TO DO – Transcribe the listing exactly, leaving out every picture.

DATA LINES –
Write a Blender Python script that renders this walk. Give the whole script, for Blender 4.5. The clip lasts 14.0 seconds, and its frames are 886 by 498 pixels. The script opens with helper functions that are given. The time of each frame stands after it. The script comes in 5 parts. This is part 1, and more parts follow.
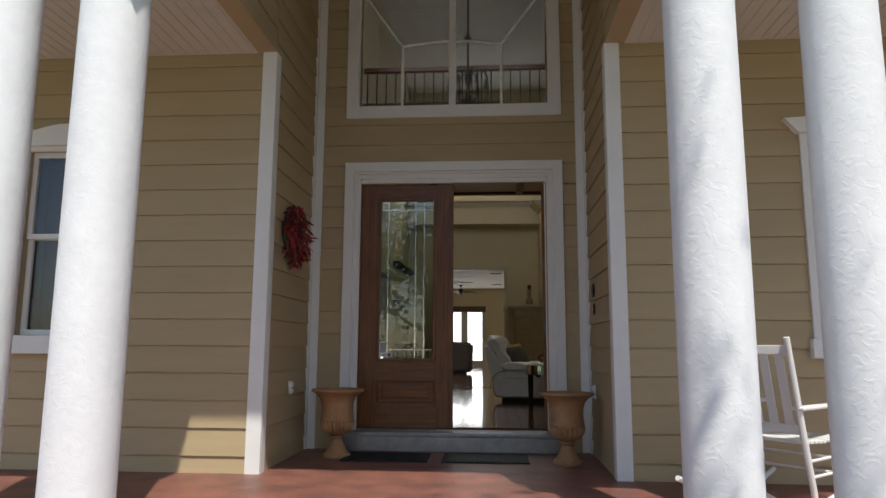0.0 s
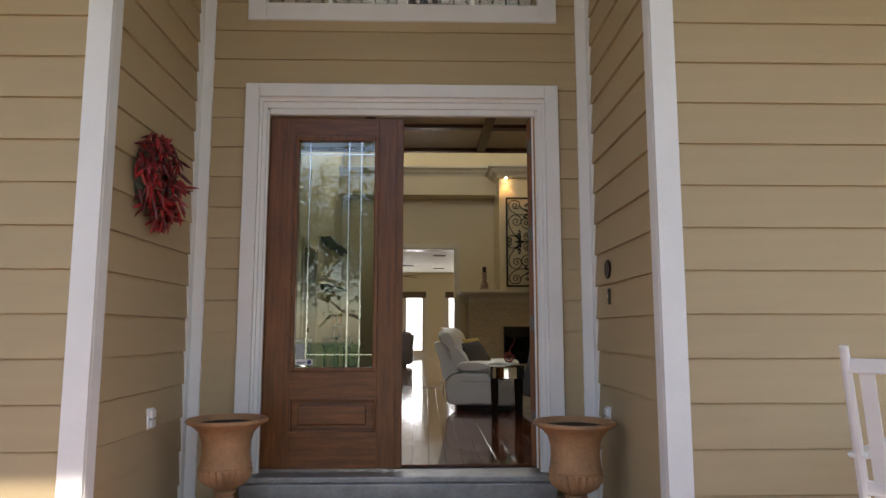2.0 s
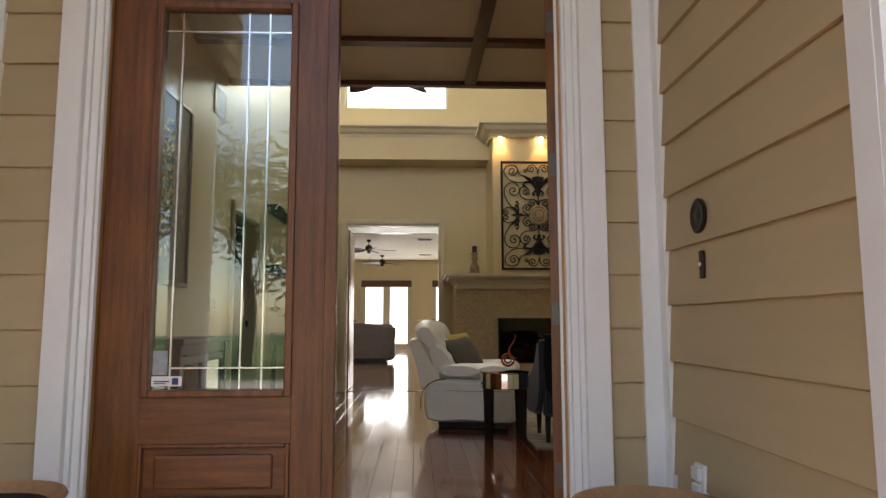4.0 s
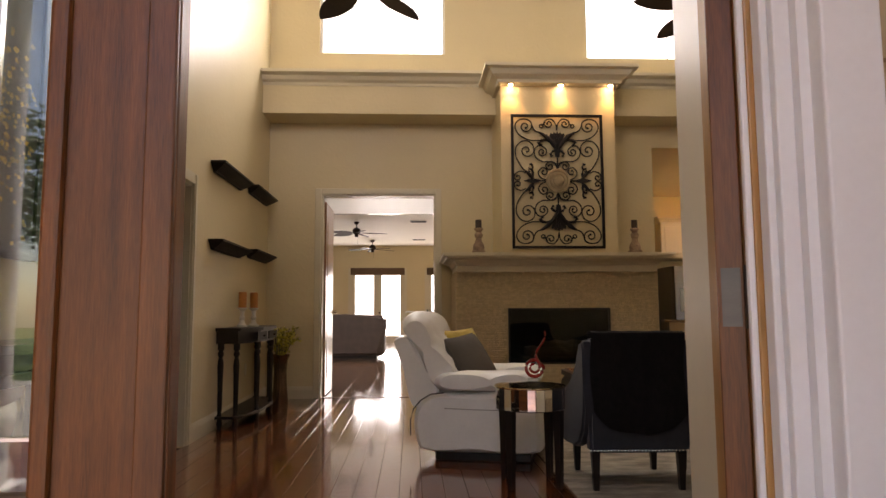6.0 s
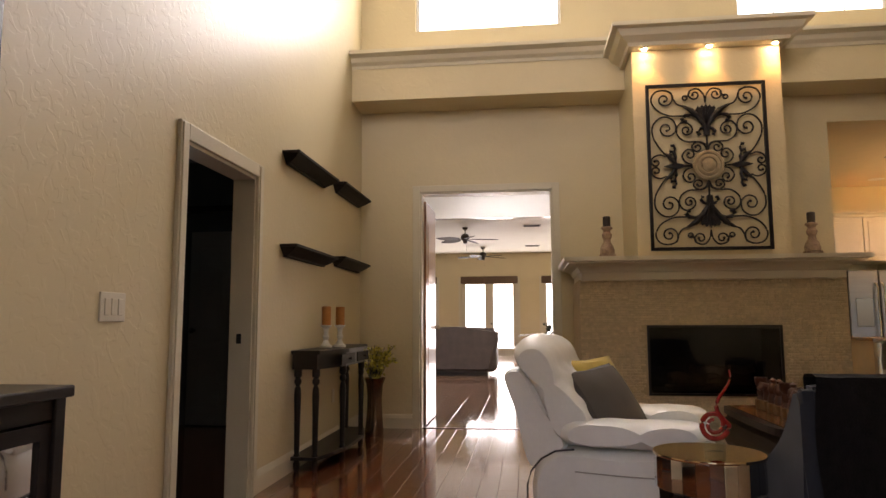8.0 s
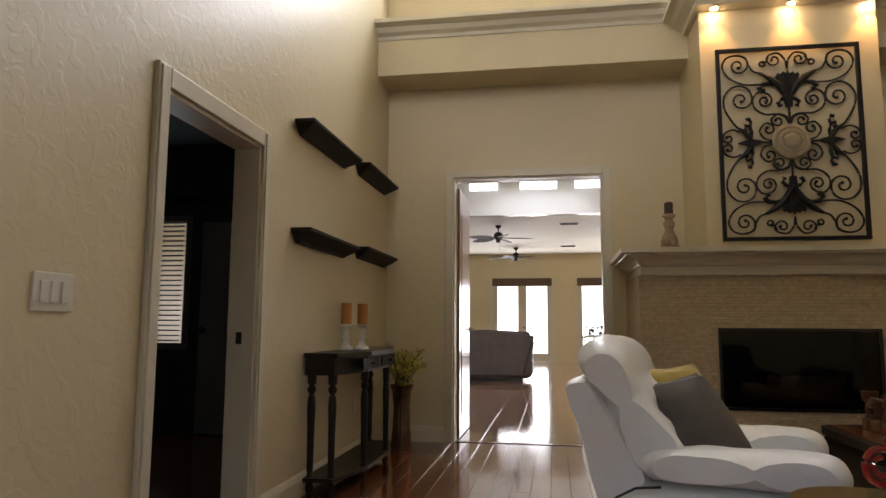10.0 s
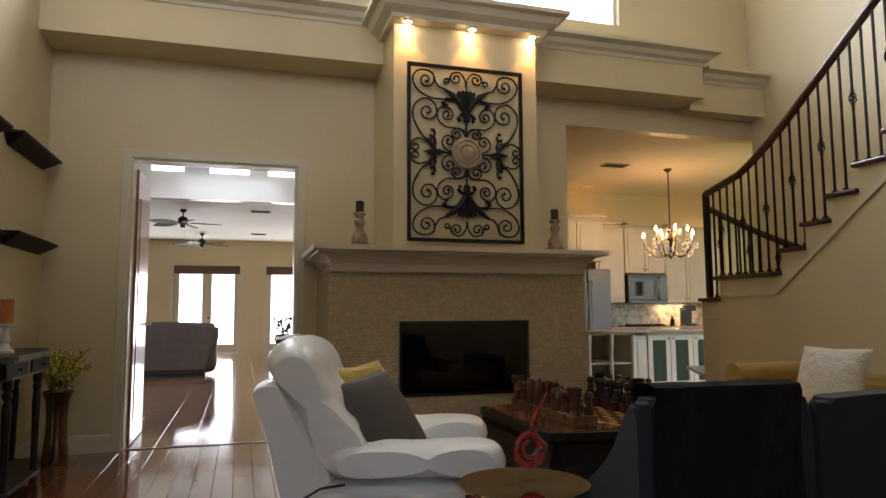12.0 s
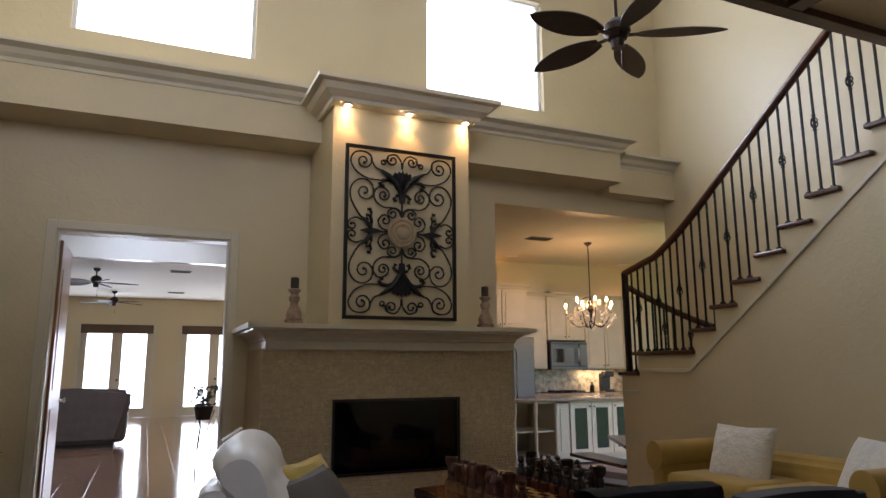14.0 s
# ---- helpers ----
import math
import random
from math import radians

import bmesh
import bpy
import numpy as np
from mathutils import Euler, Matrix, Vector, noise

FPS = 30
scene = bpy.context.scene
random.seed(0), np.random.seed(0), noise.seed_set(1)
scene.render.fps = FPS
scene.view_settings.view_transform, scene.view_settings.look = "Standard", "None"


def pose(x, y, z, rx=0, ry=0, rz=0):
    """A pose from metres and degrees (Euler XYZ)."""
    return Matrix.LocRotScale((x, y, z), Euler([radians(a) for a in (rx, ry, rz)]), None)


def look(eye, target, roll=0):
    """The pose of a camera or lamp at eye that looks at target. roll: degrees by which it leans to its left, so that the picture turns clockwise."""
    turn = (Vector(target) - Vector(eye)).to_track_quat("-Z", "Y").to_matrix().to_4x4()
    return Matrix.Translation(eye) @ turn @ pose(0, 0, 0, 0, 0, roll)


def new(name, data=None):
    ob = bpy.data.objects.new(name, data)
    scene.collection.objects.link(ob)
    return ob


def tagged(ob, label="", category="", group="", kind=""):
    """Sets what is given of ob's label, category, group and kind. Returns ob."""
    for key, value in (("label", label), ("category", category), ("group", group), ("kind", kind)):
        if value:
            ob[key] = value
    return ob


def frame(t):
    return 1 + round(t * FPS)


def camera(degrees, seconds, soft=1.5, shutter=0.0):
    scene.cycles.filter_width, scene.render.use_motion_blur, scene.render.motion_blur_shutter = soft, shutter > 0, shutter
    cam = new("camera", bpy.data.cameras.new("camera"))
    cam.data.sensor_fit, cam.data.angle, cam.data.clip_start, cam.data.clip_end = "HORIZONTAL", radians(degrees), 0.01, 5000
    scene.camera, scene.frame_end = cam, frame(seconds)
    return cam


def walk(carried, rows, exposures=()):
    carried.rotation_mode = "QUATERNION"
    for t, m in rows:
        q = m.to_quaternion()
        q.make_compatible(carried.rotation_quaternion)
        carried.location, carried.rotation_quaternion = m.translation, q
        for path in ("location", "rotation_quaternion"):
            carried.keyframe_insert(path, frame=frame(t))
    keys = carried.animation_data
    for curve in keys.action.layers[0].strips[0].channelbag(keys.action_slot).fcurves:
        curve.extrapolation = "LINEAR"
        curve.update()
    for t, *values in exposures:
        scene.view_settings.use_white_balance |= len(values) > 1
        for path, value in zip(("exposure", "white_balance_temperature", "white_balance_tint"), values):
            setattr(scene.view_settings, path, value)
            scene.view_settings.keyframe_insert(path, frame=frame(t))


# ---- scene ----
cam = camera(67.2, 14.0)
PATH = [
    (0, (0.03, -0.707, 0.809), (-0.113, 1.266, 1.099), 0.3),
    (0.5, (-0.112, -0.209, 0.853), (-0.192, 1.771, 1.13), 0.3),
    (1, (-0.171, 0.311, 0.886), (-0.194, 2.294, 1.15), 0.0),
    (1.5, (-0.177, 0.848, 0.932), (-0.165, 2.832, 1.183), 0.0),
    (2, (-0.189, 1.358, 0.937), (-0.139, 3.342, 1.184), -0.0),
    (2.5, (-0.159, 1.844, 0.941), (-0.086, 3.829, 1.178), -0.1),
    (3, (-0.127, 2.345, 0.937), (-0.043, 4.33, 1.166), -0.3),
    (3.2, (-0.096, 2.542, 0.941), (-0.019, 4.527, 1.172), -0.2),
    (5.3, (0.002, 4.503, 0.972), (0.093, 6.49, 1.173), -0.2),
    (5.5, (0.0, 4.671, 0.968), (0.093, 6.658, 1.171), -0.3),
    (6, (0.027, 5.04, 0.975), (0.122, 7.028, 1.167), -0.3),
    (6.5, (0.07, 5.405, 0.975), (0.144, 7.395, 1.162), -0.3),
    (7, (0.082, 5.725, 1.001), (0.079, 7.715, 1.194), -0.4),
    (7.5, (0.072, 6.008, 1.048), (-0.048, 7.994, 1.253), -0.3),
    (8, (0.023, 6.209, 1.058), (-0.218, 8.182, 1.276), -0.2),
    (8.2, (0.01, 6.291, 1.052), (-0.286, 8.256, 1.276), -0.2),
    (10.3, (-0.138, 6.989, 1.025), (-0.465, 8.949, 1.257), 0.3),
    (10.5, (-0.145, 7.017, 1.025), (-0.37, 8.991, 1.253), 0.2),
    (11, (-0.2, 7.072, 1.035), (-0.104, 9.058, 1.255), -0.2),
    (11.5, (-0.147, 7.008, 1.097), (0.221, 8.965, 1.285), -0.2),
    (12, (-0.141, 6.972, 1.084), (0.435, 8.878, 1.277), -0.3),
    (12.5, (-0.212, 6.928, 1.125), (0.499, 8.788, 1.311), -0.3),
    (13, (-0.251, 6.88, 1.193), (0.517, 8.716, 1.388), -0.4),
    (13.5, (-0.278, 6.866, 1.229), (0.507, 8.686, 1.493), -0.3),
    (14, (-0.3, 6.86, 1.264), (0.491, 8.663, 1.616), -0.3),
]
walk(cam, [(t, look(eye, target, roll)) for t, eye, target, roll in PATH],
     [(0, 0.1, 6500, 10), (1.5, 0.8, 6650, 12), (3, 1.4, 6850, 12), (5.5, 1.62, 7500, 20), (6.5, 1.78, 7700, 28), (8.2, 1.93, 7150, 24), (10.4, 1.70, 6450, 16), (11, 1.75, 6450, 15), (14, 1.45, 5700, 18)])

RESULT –
Write a Blender Python script that renders this walk. Give the whole script, for Blender 4.5. The clip lasts 14.0 seconds, and its frames are 886 by 498 pixels. The script opens with helper functions that are given. The time of each frame stands after it. The script comes in 5 parts. This is part 1, and more parts follow.
0.0 s
2.0 s
4.0 s
6.0 s
8.0 s
10.0 s
12.0 s
14.0 s
# ---- helpers ----
import math
import random
from math import radians

import bmesh
import bpy
import numpy as np
from mathutils import Euler, Matrix, Vector, noise

FPS = 30
scene = bpy.context.scene
random.seed(0), np.random.seed(0), noise.seed_set(1)
scene.render.fps = FPS
scene.view_settings.view_transform, scene.view_settings.look = "Standard", "None"


def pose(x, y, z, rx=0, ry=0, rz=0):
    """A pose from metres and degrees (Euler XYZ)."""
    return Matrix.LocRotScale((x, y, z), Euler([radians(a) for a in (rx, ry, rz)]), None)


def look(eye, target, roll=0):
    """The pose of a camera or lamp at eye that looks at target. roll: degrees by which it leans to its left, so that the picture turns clockwise."""
    turn = (Vector(target) - Vector(eye)).to_track_quat("-Z", "Y").to_matrix().to_4x4()
    return Matrix.Translation(eye) @ turn @ pose(0, 0, 0, 0, 0, roll)


def new(name, data=None):
    ob = bpy.data.objects.new(name, data)
    scene.collection.objects.link(ob)
    return ob


def tagged(ob, label="", category="", group="", kind=""):
    """Sets what is given of ob's label, category, group and kind. Returns ob."""
    for key, value in (("label", label), ("category", category), ("group", group), ("kind", kind)):
        if value:
            ob[key] = value
    return ob


def frame(t):
    return 1 + round(t * FPS)


def camera(degrees, seconds, soft=1.5, shutter=0.0):
    scene.cycles.filter_width, scene.render.use_motion_blur, scene.render.motion_blur_shutter = soft, shutter > 0, shutter
    cam = new("camera", bpy.data.cameras.new("camera"))
    cam.data.sensor_fit, cam.data.angle, cam.data.clip_start, cam.data.clip_end = "HORIZONTAL", radians(degrees), 0.01, 5000
    scene.camera, scene.frame_end = cam, frame(seconds)
    return cam


def walk(carried, rows, exposures=()):
    carried.rotation_mode = "QUATERNION"
    for t, m in rows:
        q = m.to_quaternion()
        q.make_compatible(carried.rotation_quaternion)
        carried.location, carried.rotation_quaternion = m.translation, q
        for path in ("location", "rotation_quaternion"):
            carried.keyframe_insert(path, frame=frame(t))
    keys = carried.animation_data
    for curve in keys.action.layers[0].strips[0].channelbag(keys.action_slot).fcurves:
        curve.extrapolation = "LINEAR"
        curve.update()
    for t, *values in exposures:
        scene.view_settings.use_white_balance |= len(values) > 1
        for path, value in zip(("exposure", "white_balance_temperature", "white_balance_tint"), values):
            setattr(scene.view_settings, path, value)
            scene.view_settings.keyframe_insert(path, frame=frame(t))


# ---- scene ----
cam = camera(67.2, 14.0)
PATH = [
    (0, (0.03, -0.707, 0.809), (-0.113, 1.266, 1.099), 0.3),
    (0.5, (-0.112, -0.209, 0.853), (-0.192, 1.771, 1.13), 0.3),
    (1, (-0.171, 0.311, 0.886), (-0.194, 2.294, 1.15), 0.0),
    (1.5, (-0.177, 0.848, 0.932), (-0.165, 2.832, 1.183), 0.0),
    (2, (-0.189, 1.358, 0.937), (-0.139, 3.342, 1.184), -0.0),
    (2.5, (-0.159, 1.844, 0.941), (-0.086, 3.829, 1.178), -0.1),
    (3, (-0.127, 2.345, 0.937), (-0.043, 4.33, 1.166), -0.3),
    (3.2, (-0.096, 2.542, 0.941), (-0.019, 4.527, 1.172), -0.2),
    (5.3, (0.002, 4.503, 0.972), (0.093, 6.49, 1.173), -0.2),
    (5.5, (0.0, 4.671, 0.968), (0.093, 6.658, 1.171), -0.3),
    (6, (0.027, 5.04, 0.975), (0.122, 7.028, 1.167), -0.3),
    (6.5, (0.07, 5.405, 0.975), (0.144, 7.395, 1.162), -0.3),
    (7, (0.082, 5.725, 1.001), (0.079, 7.715, 1.194), -0.4),
    (7.5, (0.072, 6.008, 1.048), (-0.048, 7.994, 1.253), -0.3),
    (8, (0.023, 6.209, 1.058), (-0.218, 8.182, 1.276), -0.2),
    (8.2, (0.01, 6.291, 1.052), (-0.286, 8.256, 1.276), -0.2),
    (10.3, (-0.138, 6.989, 1.025), (-0.465, 8.949, 1.257), 0.3),
    (10.5, (-0.145, 7.017, 1.025), (-0.37, 8.991, 1.253), 0.2),
    (11, (-0.2, 7.072, 1.035), (-0.104, 9.058, 1.255), -0.2),
    (11.5, (-0.147, 7.008, 1.097), (0.221, 8.965, 1.285), -0.2),
    (12, (-0.141, 6.972, 1.084), (0.435, 8.878, 1.277), -0.3),
    (12.5, (-0.212, 6.928, 1.125), (0.499, 8.788, 1.311), -0.3),
    (13, (-0.251, 6.88, 1.193), (0.517, 8.716, 1.388), -0.4),
    (13.5, (-0.278, 6.866, 1.229), (0.507, 8.686, 1.493), -0.3),
    (14, (-0.3, 6.86, 1.264), (0.491, 8.663, 1.616), -0.3),
]
walk(cam, [(t, look(eye, target, roll)) for t, eye, target, roll in PATH],
     [(0, 0.1, 6500, 10), (1.5, 0.8, 6650, 12), (3, 1.4, 6850, 12), (5.5, 1.62, 7500, 20), (6.5, 1.78, 7700, 28), (8.2, 1.93, 7150, 24), (10.4, 1.70, 6450, 16), (11, 1.75, 6450, 15), (14, 1.45, 5700, 18)])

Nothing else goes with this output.